Still at it despite the post of 5th July, having taken a copy of 'Two on a Tower' out of the library, completely overlooking the fact that I already had a copy on the Kindle, which perhaps confirms that I am not a proper convert to the Kindle world. Perhaps a little too old for such a big change, a thought which leads to my wondering how many older converts the Christians got during the mega growth period of the second and third centuries. Or was it all younger misfits of one sort or another?
In any event, this is a nicely produced Penguin Classic in traditional black clothes and complete with map, chronology, introduction, notes and glossary, a glossary which, inter alia, tells me what probate is. All in all, it would be an excellent edition to use for a school set book and, jumping ahead, I think the novel would be quite good for that purpose too.

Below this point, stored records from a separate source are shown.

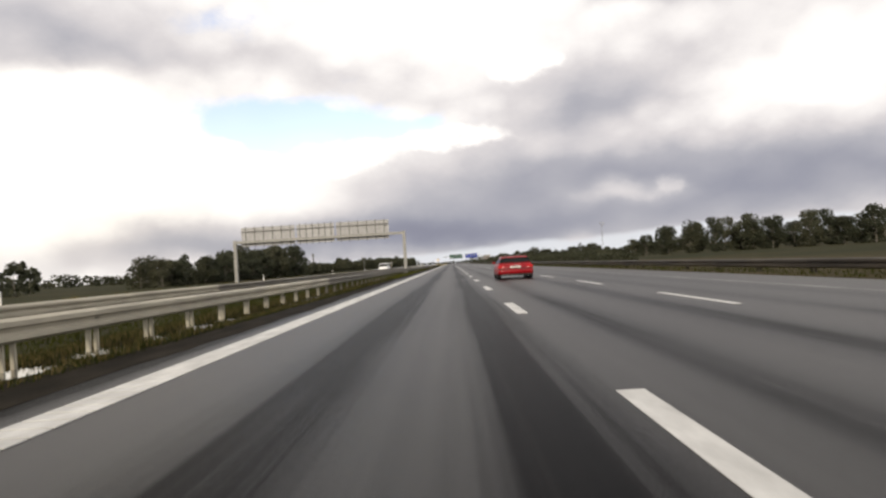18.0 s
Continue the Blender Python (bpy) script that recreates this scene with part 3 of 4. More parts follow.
def bush(seed, height, width, mat, label, group, per=36, leaf=.13):
    rng = np.random.default_rng(seed)
    root = thing("bush", label, "bush", group)
    g, clumps = Geo(), []
    for k in range(15):
        a, q = rng.uniform(0, 2 * math.pi), rng.uniform(0, 1) ** .5
        z = rng.uniform(.15, .92) * (1 - .35 * q)
        tip = Vector((math.cos(a) * width * .5 * q, math.sin(a) * width * .5 * q, height * z))
        g.tube([(tip.x * .15, tip.y * .15, -.1), tuple(tip * .55), tuple(tip)], [.035, .02, .006], 4)
        clumps.append((*tip, rng.uniform(.17, .28) * height))
    part("stem", g, BARK, root, "", True)
    part("foliage", cloud_mesh("foliage", leaf_cloud(rng, clumps, per, leaf), mat), mat, root)
    return root


def scatter(sources, spots, rng, lo=.85, hi=1.2):
    """Copies of the sources at the spots; the sources themselves take the first places."""
    used = set()
    for i, (x, y, s) in enumerate(spots):
        src = sources[int(rng.integers(len(sources)))]
        m = Matrix.LocRotScale((x, y, -.05), Euler((0, 0, rng.uniform(0, 6.28))), (s * rng.uniform(.9, 1.15),) * 2 + (s * rng.uniform(lo, hi),))
        if src.name not in used:
            used.add(src.name)
            src.matrix_basis = m
        else:
            o = copy_thing(src, pose(0, 0, 0))
            o.matrix_basis = m


def wood(name, label, lines, mat, seed, leaf, per, step, depth=2):
    """A stretch of wood as one mass: trunks, and crowns of leaf clumps with an uneven top. lines: x0, y0, x1, y1, height at both ends."""
    r = np.random.default_rng(seed)
    cl, g = [], Geo()
    for x0, y0, x1, y1, h0, h1 in lines:
        n = max(2, int(math.hypot(x1 - x0, y1 - y0) / step))
        nx, ny = -(y1 - y0), (x1 - x0)
        q = math.hypot(nx, ny)
        for d in range(depth):
            for i in range(n):
                t = (i + r.uniform(-.4, .4)) / n
                h = (h0 + (h1 - h0) * t) * r.uniform(.72, 1.12) * (1 + .16 * math.sin(i * .55 + x0) + .08 * math.sin(i * .21 + y0))
                off = d * step * .9 + r.normal() * step * .25
                x, y = x0 + (x1 - x0) * t + nx / q * off, y0 + (y1 - y0) * t + ny / q * off
                g.tube([(x, y, -.1), (x + r.normal() * .1, y, h * .6)], [h * .022, h * .010], 5)
                for k in range(14):
                    z = r.uniform(.04, .86)
                    w = h * .27 * math.sin(min(1.0, z + .25) * math.pi * .85)
                    a = r.uniform(0, 6.28)
                    cl.append((x + math.cos(a) * w, y + math.sin(a) * w, z * h, h * r.uniform(.13, .22)))
    ob = tagged(part(name, cloud_mesh(name, leaf_cloud(r, cl, per, leaf), mat), mat), label, "woods", "", "stuff")
    part("trunks", g, BARK, ob)["kind"] = "stuff"
    return ob


rng = np.random.default_rng(11)
# the row of slim trees beside the verge, with one gap
poplars = [poplar(100 + k, 10.8 + .5 * (k % 3), LEAF_POPLAR) for k in range(7)]
spots = []
for row, dx in enumerate((0, 2.6, 5.4)):
    y = (200, 208, 216)[row]
    while y < (372 if row == 0 else 369):
        if not 327 < y < 333.5:
            spots.append((28 + (y - 200) * .036 + dx + rng.normal() * .3, y + rng.normal() * .35, rng.uniform(.95, 1.05) * float(np.interp(y, [200, 215, 240, 262, 310, 379], [.93, .95, 1.06, 1.18, 1.09, .92]))))
        y += 2.2 + .4 * (row > 1)
scatter(poplars, spots, rng, .96, 1.06)
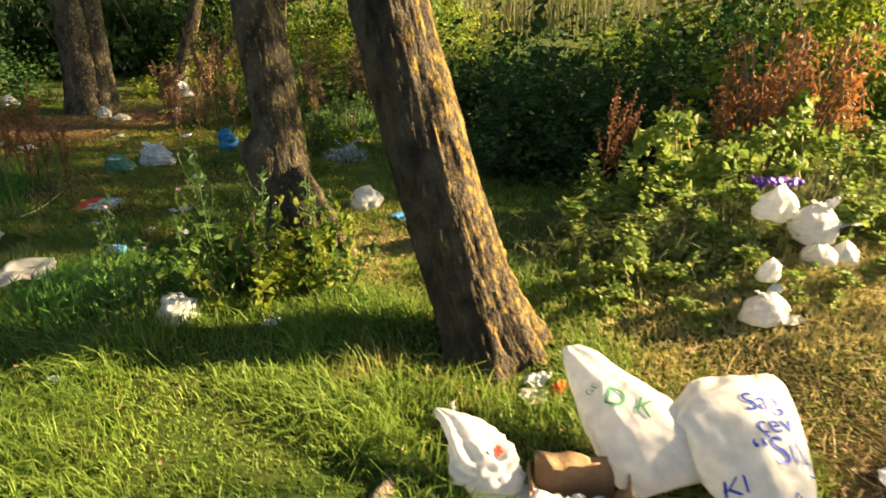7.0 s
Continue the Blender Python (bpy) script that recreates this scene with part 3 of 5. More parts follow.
# more unseen trees, added so their crowns dapple the far ground and thicket
tree("unseen broad tree added to shade the ground under the trees", 7.9, 8.6, (0.02, 0.0), 0.18, BARK_GREY, 34, tall=7.0, crown_low=4.1, crown_leaves=3300, leaf=0.14, sides=20, clusters=120)
tree("unseen broad tree added to shade the ground under the trees", 8.7, 10.4, (0.02, 0.0), 0.18, BARK_GREY, 36, tall=10.5, crown_low=5.9, crown_leaves=6500, leaf=0.14, sides=20, clusters=120)
tree("unseen tree added to shade the thicket behind the brambles", 7.3, 9.0, (0.0, 0.0), 0.12, BARK_GREY, 41, tall=3.9, crown_low=2.2, crown_leaves=3400, leaf=0.12, sides=18, clusters=170, reach=0.6)
tree("unseen tree added to shade the back of the thicket", 8.9, 11.4, (0.0, 0.0), 0.13, BARK_GREY, 43, tall=5.2, crown_low=2.6, crown_leaves=3600, leaf=0.13, sides=18, clusters=150, reach=0.75)
tree("unseen tall tree added to shade the lawn under the trees", 8.5, 8.95, (0.0, 0.0), 0.10, BARK_GREY, 42, tall=8.2, crown_low=5.0, crown_leaves=2800, leaf=0.13, sides=18, clusters=90, reach=1.05, arc=(0.0, -0.085))
# added out of view: shade for the soil right of the pile
tree("unseen low round tree added to shade the soil by the pile", 7.5, 4.65, (0.02, 0.0), 0.12, BARK_GREY, 39, tall=2.5, crown_low=1.4, crown_leaves=2200, leaf=0.12, sides=16, clusters=110, reach=0.55)
# added and hidden by bushes: keeps sun off the far thicket
tree("hidden tall tree added to shade the far thicket", 8.8, 14.8, (0.02, 0.0), 0.2, BARK_GREY, 40, tall=9.0, crown_low=1.8, crown_leaves=4200, leaf=0.14, sides=20, clusters=130)
tree("unseen slender tree added to shade the lawn", 9.4, 1.15, (0.02, 0.0), 0.15, BARK_GREY, 38, tall=6.5, crown_low=2.6, crown_leaves=2900, leaf=0.13, sides=20, clusters=70)

# reeds of the bright field behind
n = 29000
ra, rr = rng.uniform(-0.75, 0.75, n), rng.uniform(19.5, 34, n)
rx, ry = np.sin(ra) * rr * 1.05, np.cos(ra) * rr
keep = (rx < -3.6) | (ry > 21.5)
tagged(new("reeds", blade_mesh("reeds", rx[keep], ry[keep], rng.uniform(1.2, 2.9, n)[keep], rng.uniform(0.015, 0.035, n)[keep], REED, lean=0.3, bend=0.5)), "pale dry sunlit reeds in the field behind", "reeds", kind="stuff")


# ---- wild plants ----
def stalk_plant(name, label, category, tall, seed, heads, head_material, stem_material, leaves=0, leaf_material=None, branches=5, head_size=0.013):
    """An upright weed: stem with side branches, seed heads up its upper half, leaves below."""
    r = random.Random(seed)
    base = thing(name, label, category, 0, 0, z=-60)
    lean = Vector((r.uniform(-0.12, 0.12), r.uniform(-0.12, 0.12), 1))
    rods = [tube([Vector((0, 0, -0.03)), lean * tall * 0.5, lean * tall], [0.006, 0.005, 0.002], 5)]
    axes = [(lean * tall * 0.45, lean * tall)]
    for i in range(branches):
        s = lean * tall * r.uniform(0.3, 0.75)
        a = r.uniform(0, 6.28)
        e = s + Vector((math.cos(a) * 0.09, math.sin(a) * 0.09, tall * r.uniform(0.18, 0.3)))
        rods.append(tube([s, s.lerp(e, 0.5) + Vector((math.cos(a) * 0.02, math.sin(a) * 0.02, -0.01)), e], [0.003, 0.0025, 0.0015], 4))
        axes.append((s.lerp(e, 0.25), e))
    part("stem", tubes_mesh("stem", rods, stem_material), base)
    g = np.random.default_rng(seed)
    pts = []
    for a, b in axes:
        s = g.uniform(0, 1, heads // len(axes))
        s = np.round(s * 14) / 14 + g.normal(0, 0.012, len(s))
        pts.append(np.array(a) + np.outer(s, np.array(b - a)) + g.normal(0, 0.010, (len(s), 3)))
    tagged(part("seed_head", leaf_mesh("seed_head", np.concatenate(pts), g.uniform(head_size * 0.7, head_size * 1.3, sum(len(p) for p in pts)), head_material, width=0.5, flat=0.1), base), kind="stuff")
    if leaves:
        s = g.uniform(0.02, 0.95, leaves)
        p = np.outer(s, np.array(lean * tall)) + g.normal(0, 0.035, (leaves, 3)) * np.array([1, 1, 0.4]) * (1.3 - s)[:, None]
        p[:, 2] = np.abs(p[:, 2])
        part("leaves", leaf_mesh("leaves", p, g.uniform(0.03, 0.08, leaves), leaf_material, width=0.13, flat=0.1), base)
    return base


def plant_out(kinds, spots, label, category, group):
    r = random.Random(len(spots) * 7)
    for i, (x, y, s) in enumerate(spots):
        tagged(copy_thing(kinds[i % len(kinds)], pose(x, y, float(height(x, y)), 0, 0, r.uniform(0, 360)) @ Matrix.Scale(s, 4)), label, category, group)


def cleared(kinds):
    for ob in kinds:
        for o in (*ob.children_recursive, ob):
            bpy.data.objects.remove(o)


docks = [stalk_plant("dock_plant", "d", "plant", 0.8, s, 520, DOCK, DOCK, 14, DOCK, 7, 0.0135) for s in (41, 42, 43, 44)]
old_docks = [stalk_plant("dock_plant", "d", "plant", 0.8, s, 400, DOCK_BROWN, DOCK_BROWN, 26, DOCK_BROWN, 9, 0.015) for s in (45, 46, 47, 48)]
plant_out(docks, [(-2.02, 10.95, 0.95), (-1.92, 10.90, 1.0), (-1.97, 11.08, 0.8), (-1.82, 10.80, 0.75), (-1.67, 10.66, 0.72), (-2.12, 10.78, 0.7), (-2.16, 11.05, 0.62), (-1.88, 10.62, 0.6), (-2.01, 8.9, 0.5), (-2.7, 10.2, 0.4), (-1.75, 11.05, 0.6)],
          "dead red-brown dock plant standing in the lawn", "plant", "docks in the lawn")
r = random.Random(5)
plant_out(old_docks, [(r.uniform(-0.75, 1.3), r.uniform(11.9, 13.6), r.uniform(0.6, 1.35)) for _ in range(46)] + [(r.uniform(-1.15, -0.75), r.uniform(12.1, 12.7), r.uniform(0.6, 0.95)) for _ in range(8)],
          "tall dead brown dock plant in the weeds", "plant", "docks at the thicket")
plant_out(docks, [(1.75, 8.75, 1.1), (1.9, 8.85, 1.0), (2.3, 8.9, 0.9), (2.6, 8.7, 0.8)], "dead brown weed above the brambles", "plant", "docks at the brambles")
cleared(docks + old_docks)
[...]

A novel from roughly the middle of Hardy's novel writing career. A marriage between persons of different classes & stations. A marriage between persons of different ages. A big part for a young man of mixed birth trying to better himself. A walk on part for a young lady trying to do the same. Plenty of comic yokels to provide relief, not altogether light relief, in much the same way as Shakespeare's yokels do. Plenty of melodramatic ups and downs - a word which my Kindle tells me is derived from France where it meant musical drama, from the Greek melos, meaning music or some such. The last such up and down being the appearance of what appears to be a love child of the almost second husband, passed off on the actual second husband (deceased). Plenty of gentle humour about all kinds of odds and ends.
But some new things, for example the interest in matters astronomical. One get the feeling that Hardy did his homework here. A very phallic tower. Also the first mention in a novel that I have come across which discusses the way in which people of a scientific bent are often not too clever at some aspects of interpersonal relations.
According to the late preface included at the end of the book, Hardy got a lot of stick for getting a bishop mixed up in all this. Lack of reverence for the cloth. Which goes to show how much things have gone on since then, with a former (French if you please) oil man with a paltry 20 years ordination under his belt as Arch Bish..
As noted above, maybe good for a set book. Lots of accessible issues which are still issues today, issues which one might reasonably discuss in a class. I must try and find a teacher of English who might know about such things: is my take on what might be suitable meat for a bunch of adolescents the right take?